Hay una pregunta que muchos cristianos no se atreven a hacer en voz alta:
“Si ya recibí a Cristo como Señor y Salvador, y mis pecados fueron perdonados por su sangre… ¿qué pasa cuando vuelvo a fallar? ¿Esas fallas son pecados o solo caídas?”.
Esa duda no es teórica. Es la pregunta que nace en la conciencia cuando el corazón redimido se da cuenta de que aún tropieza. Y aunque parezca un juego de palabras, entender la diferencia entre pecado y caída es esencial para vivir con libertad en la gracia.
Una nueva relación con el pecado
Cuando alguien recibe a Jesús por fe, sus pecados son perdonados. No solo los del pasado, sino toda culpa que lo separaba de Dios. El sacrificio de Cristo en la cruz fue completo, suficiente y eterno. Por eso el apóstol Pablo declara:
“Ninguna condenación hay para los que están en Cristo Jesús” — Romanos 8:1
Desde ese momento, el creyente ya no vive bajo condenación, sino bajo gracia. Sin embargo, eso no significa que deje de pecar, sino que su relación con el pecado cambia. Antes lo practicaba sin conflicto; ahora lo reconoce, lo lamenta y busca apartarse. Como escribió Martyn Lloyd-Jones:
“El cristiano no puede disfrutar del pecado. Puede caer, pero su nueva naturaleza no le permite quedarse allí”.
El creyente puede fallar, pero ya no vive cómodo en la falta. El Espíritu Santo habita en él, y su presencia genera incomodidad donde antes había indiferencia.
Pecado y caída: una misma raíz, distinto alcance
Desde la perspectiva bíblica, toda acción, pensamiento o actitud contraria a la voluntad de Dios sigue siendo pecado, aunque quien la cometa sea un hijo de Dios.
El perdón no cambia la naturaleza del acto, sino la condición del culpable.
Por eso, cuando el creyente miente, juzga, guarda resentimiento o hiere a otro, peca, pero no vuelve a su antigua condenación: cae en su caminar con Dios. La diferencia es esta:
- El pecador no regenerado peca como estilo de vida.
- El creyente regenerado puede pecar, pero no puede permanecer en el pecado sin lucha interior.

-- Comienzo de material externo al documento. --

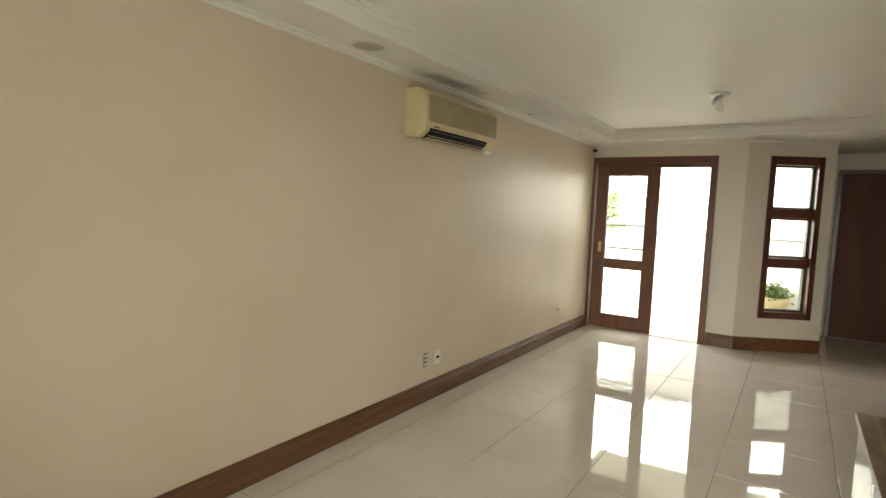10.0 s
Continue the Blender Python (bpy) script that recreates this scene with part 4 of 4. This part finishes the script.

John Stott lo explicó con una claridad luminosa:
“El hijo que peca no deja de ser hijo, pero sí deja de disfrutar de la comunión con su Padre hasta que se reconcilia”.
Por eso el apóstol Juan escribió a los creyentes, no a los incrédulos:
“Hijitos, estas cosas os escribo para que no pequéis; y si alguno hubiere pecado, abogado tenemos para con el Padre, a Jesucristo el justo”.
— 1 Juan 2:1
El creyente que cae no pierde su salvación, pero sí interrumpe su comunión. Y esa comunión se restaura cuando vuelve al Padre con corazón sincero.
La justificación no se repite, la comunión se renueva
En términos teológicos, la justificación es un acto único y completo: Cristo quitó la culpa eterna del creyente para siempre. No hay nada que añadir. Pero la santificación —ese proceso de crecimiento espiritual— sí requiere confesión, arrepentimiento y restauración constante.
Wayne Grudem lo explica así:
“El cristiano no necesita volver a ser justificado, pero sí necesita confesar sus pecados para mantener una relación cercana con Dios”.
Por eso, cuando un creyente ofende, hiere o actúa injustamente, no debe minimizarlo llamándolo “un error”, sino reconocerlo como pecado, sabiendo que el perdón no reabre su salvación, sino que reconcilia su corazón con el Padre. Spurgeon lo resumió con su sabiduría pastoral:
“El hijo de Dios no puede pecar en paz; la gracia que lo salvó no lo dejará descansar hasta que vuelva al Padre”.
La mirada del Padre no cambia
Cada vez que un creyente cae, el Padre lo mira con el mismo amor con que lo miró el día que lo salvó. Pero su Espíritu le susurra: “Levántate, hijo, esto no es tu lugar”. El pecado no cambia la posición del creyente ante Dios, pero sí nubla su gozo y apaga su fuego. Por eso, el llamado del Espíritu no es condenar, sino restaurar.
“Siete veces cae el justo, y vuelve a levantarse”.
— Proverbios 24:16
Ese proverbio no habla de un justo perfecto, sino de un justo que se deja levantar. Cada caída recuerda que la gracia no solo perdona: sostiene. Y cada levantada demuestra que la mano que nos salvó una vez… sigue levantándonos siempre.